Indonesia–Syria relations

Diplomatic mission
- Embassy of Indonesia, Damascus: Embassy of Syria, Jakarta

Envoy
- Ambassador Wajid Fauzi: Ambassador Abdel Moneim Annan

= Indonesia–Syria relations =

Indonesia–Syria relations was officially established in 1950, and it was among earliest international recognitions on Indonesian sovereignty. Both nations have common perceptions related to Palestine, Iraq and Lebanon issues, and Indonesia always supports Syria in international forum on the issue of the Golan Heights. Regarding the current events of the Syrian Civil War, Indonesia has urged all parties in Syria to end the violence, while pledging to provide US$500,000 worth of humanitarian assistance to conflict-torn Syria in 2014. Previously Indonesia has donated the same amount to Syria in 2012 and 2013 under United Nations. Indonesia has an embassy in Damascus, while Syria has an embassy in Jakarta. Both nations are the member of Non-Aligned Movement and Organisation of Islamic Cooperation.

==History==
During Indonesian National Revolution, Syria was among the earliest nations that support and the Indonesian struggle for independence. In 1947, Permanent Representative of Syria to the United Nations, Fares al-Khoury, had pushed the "Indonesian question" agenda to be discussed in United Nations Security Council. Official diplomatic relations were established on 27 February 1950 when President Sukarno appointed Bagindo Dahlan Abdullah, a member of the Central Indonesia National Committee, to serve as the ambassador of the United States of Indonesia to Iraq, Syria, Lebanon, and Jordan with a permanent residence in Baghdad.

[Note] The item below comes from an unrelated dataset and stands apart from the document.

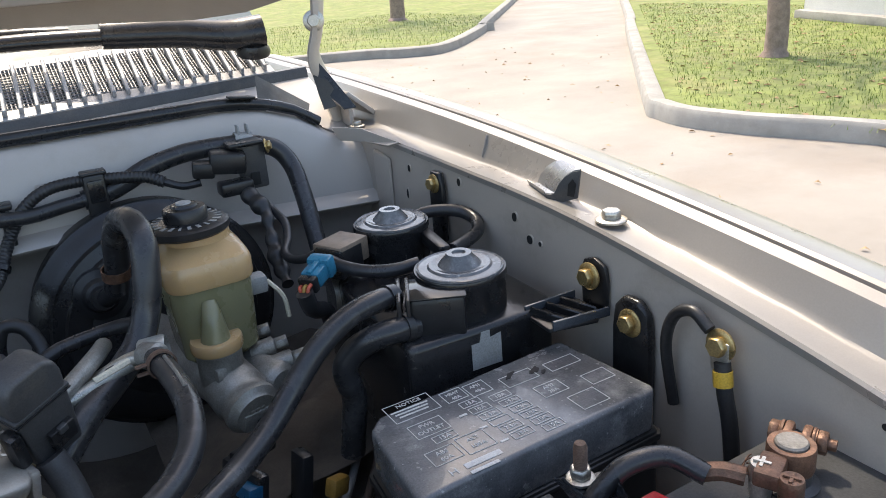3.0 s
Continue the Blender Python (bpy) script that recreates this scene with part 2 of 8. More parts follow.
IVORY = mat("ivory_plastic", (0.68, 0.62, 0.48), 0.45, 0, 0.08, 40, 0.05, 400, (0.4, 0.34, 0.24), 0.2, 40)
FOIL_BLACK = mat("glossy_black_film", (0.03, 0.03, 0.032), 0.2, 0, 0.15, 30, 0.35, 60, (0.09, 0.085, 0.08), 0.22, 30, 0.3)
FOIL_RED = mat("glossy_red_film", (0.58, 0.03, 0.03), 0.22, 0, 0.1, 30, 0.35, 60, (0.42, 0.08, 0.06), 0.2, 30, 0.3)
FOIL_WHITE = mat("glossy_white_film", (0.42, 0.405, 0.37), 0.27, 0, 0.1, 30, 0.3, 60, (0.30, 0.275, 0.235), 0.3, 30, 0.2)
FOIL_GREY = mat("glossy_grey_film", (0.125, 0.125, 0.13), 0.24, 0, 0.15, 30, 0.3, 60, (0.18, 0.175, 0.165), 0.22, 30, 0.2)
GREEN = mat("green_print", (0.08, 0.27, 0.045), 0.4, 0, 0.08)
LEAFWIRE = mat("dull_green_wire", (0.10, 0.21, 0.085), 0.45, 0, 0.1)
GREEN_DARK = mat("teal_green_print", (0.02, 0.3, 0.2), 0.4, 0, 0.08)
YELLOW = mat("yellow_print", (0.66, 0.40, 0.05), 0.4, 0, 0.08)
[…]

As a response to the Fall of the Assad regime, Indonesian Deputy Foreign Minister Anis Matta called on the appropriate parties to protect the safety and security of the Syrian people and guarantees that Indonesia will continue to keep a careful eye on the situation in Syria. He underlined that Indonesia believes Syrians "can start a new and better life" and respects Syria's territorial integrity.

==High level visits==
Indonesian President Suharto visited Syria in October 1977. Syrian Prime Ministers Mahmoud Zuabi visited Indonesia, and Muhammad Naji al-Otari in June 1997 and in January 2009 respectively.

==Economy and trade==
The bilateral trade reached US$47.08 million in 2003 and grew to US$100 million in 2008. The balance of trade is weighed heavily in the favor of Indonesia whose exports include textiles, rubber, tea, coffee, palm oil, wood and paper.